_RECORDED DATA_:
----
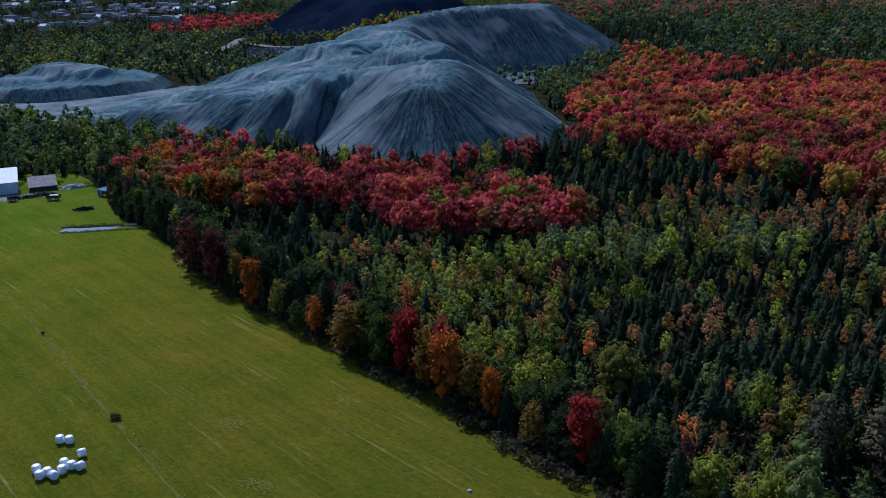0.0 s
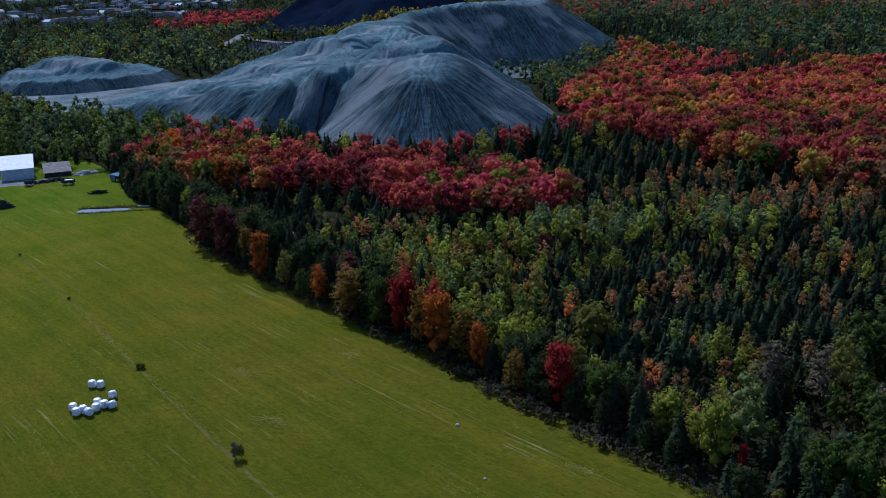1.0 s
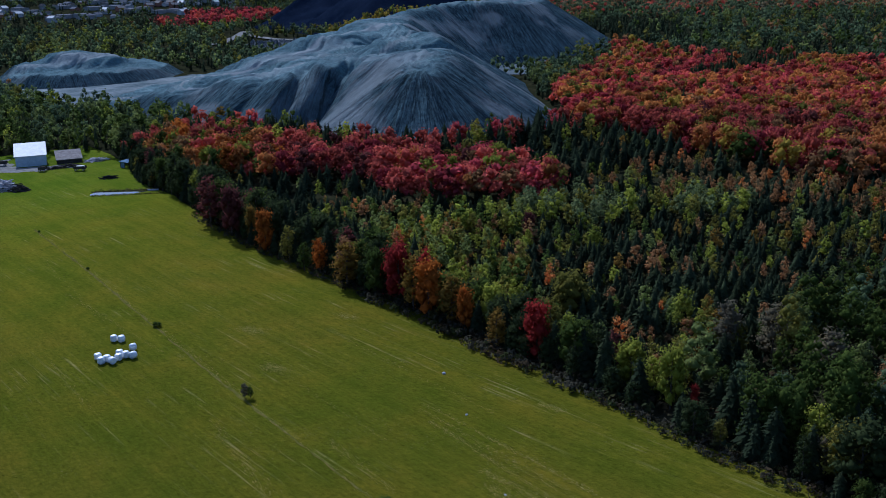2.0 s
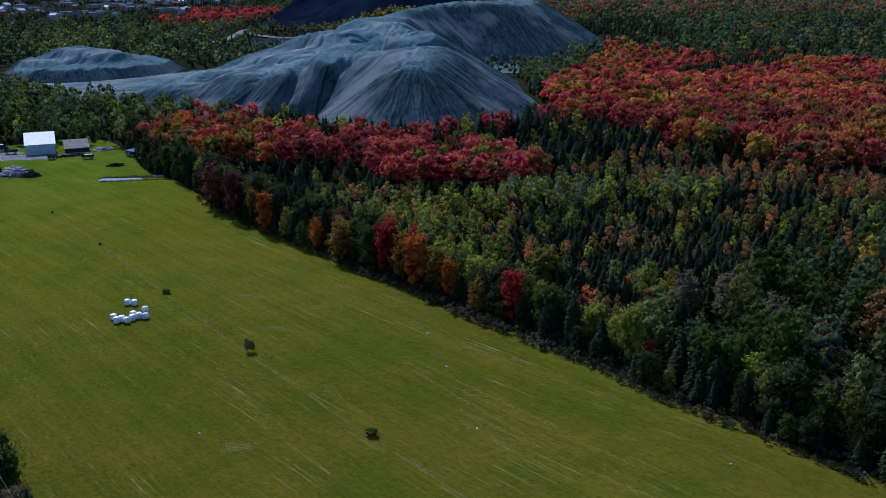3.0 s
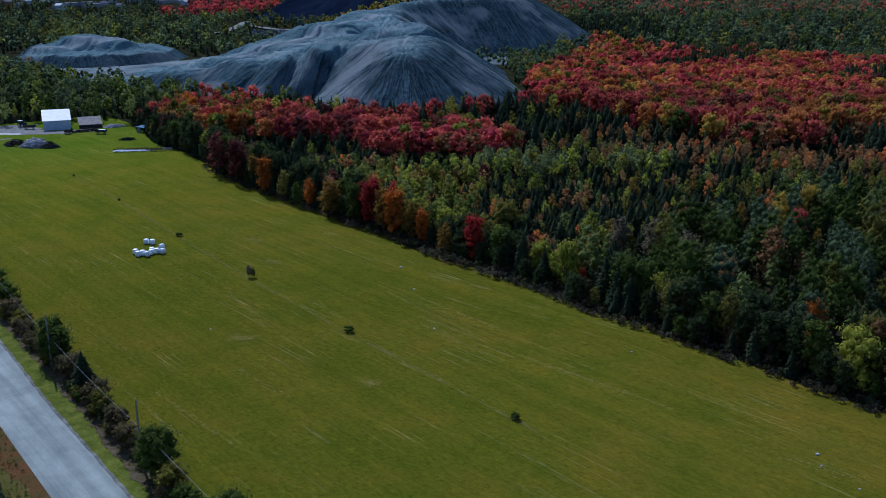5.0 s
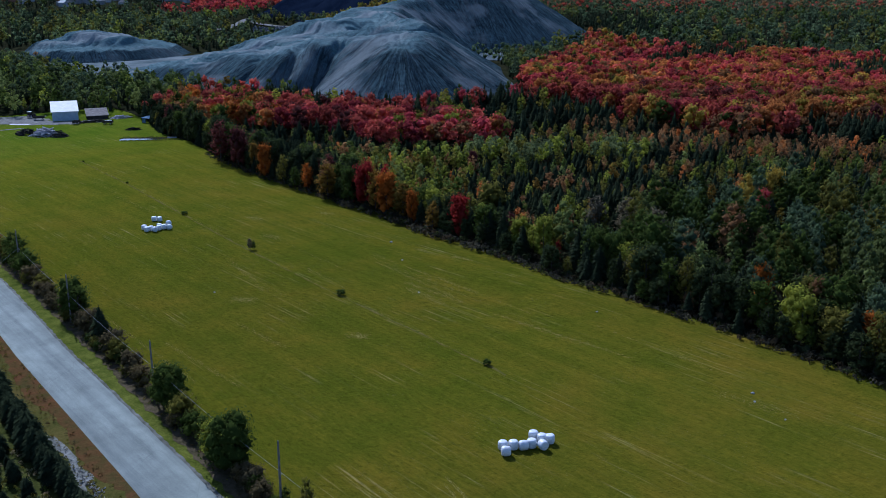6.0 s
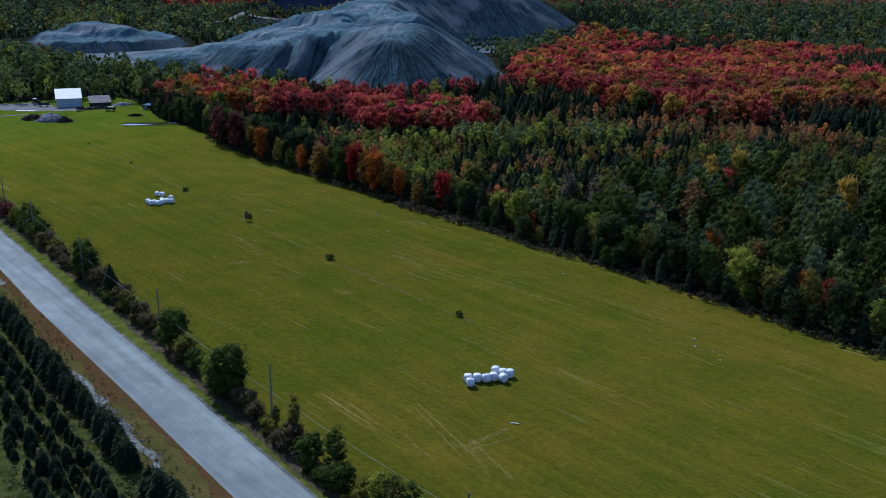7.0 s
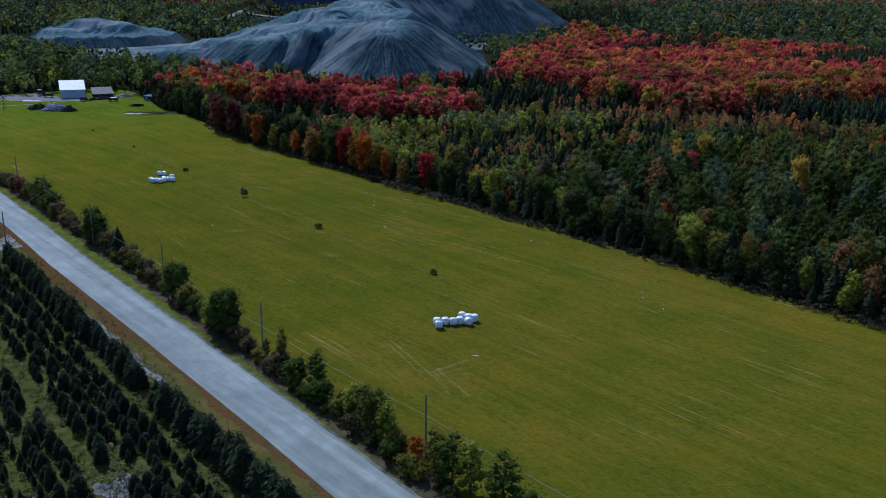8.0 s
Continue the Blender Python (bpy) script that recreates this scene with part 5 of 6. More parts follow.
def patch(name, poly, z, material, label, category, cells=40, ragged=2.0, drape=None):
    """A flat patch of ground with a ragged edge."""
    p = np.array(poly, float)
    x0, y0, x1, y1 = *p.min(0), *p.max(0)
    xs, ys = np.linspace(x0 - ragged, x1 + ragged, cells), np.linspace(y0 - ragged, y1 + ragged, cells)
    gx, gy = np.meshgrid(xs, ys)
    wx = gx + ragged * (vnoise(gx, gy, 0.35, 81) - 0.5) * 2
    wy = gy + ragged * (vnoise(gx, gy, 0.35, 82) - 0.5) * 2
    keep = inside(wx, wy, poly).ravel()
    v = np.stack([gx, gy, (drape(gx, gy) if drape else 0) + z + 0 * gx], -1).reshape(-1, 3)
    i = (np.arange(cells - 1)[:, None] * cells + np.arange(cells - 1)[None]).ravel()
    f = np.stack([i, i + 1, i + cells + 1, i + cells], 1)
    f = f[keep[f].sum(1) > 2]
    return tagged(new(name, mesh_np(name, v, f, material, smooth=True)), label, category, kind="structure")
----
_PROBLEM DETAILS_: Without the pictures, retype the whole of the material above exactly.

_TASK SOLUTION_:
0.0 s
1.0 s
2.0 s
3.0 s
5.0 s
6.0 s
7.0 s
8.0 s
Continue the Blender Python (bpy) script that recreates this scene with part 5 of 6. More parts follow.
def patch(name, poly, z, material, label, category, cells=40, ragged=2.0, drape=None):
    """A flat patch of ground with a ragged edge."""
    p = np.array(poly, float)
    x0, y0, x1, y1 = *p.min(0), *p.max(0)
    xs, ys = np.linspace(x0 - ragged, x1 + ragged, cells), np.linspace(y0 - ragged, y1 + ragged, cells)
    gx, gy = np.meshgrid(xs, ys)
    wx = gx + ragged * (vnoise(gx, gy, 0.35, 81) - 0.5) * 2
    wy = gy + ragged * (vnoise(gx, gy, 0.35, 82) - 0.5) * 2
    keep = inside(wx, wy, poly).ravel()
    v = np.stack([gx, gy, (drape(gx, gy) if drape else 0) + z + 0 * gx], -1).reshape(-1, 3)
    i = (np.arange(cells - 1)[:, None] * cells + np.arange(cells - 1)[None]).ravel()
    f = np.stack([i, i + 1, i + cells + 1, i + cells], 1)
    f = f[keep[f].sum(1) > 2]
    return tagged(new(name, mesh_np(name, v, f, material, smooth=True)), label, category, kind="structure")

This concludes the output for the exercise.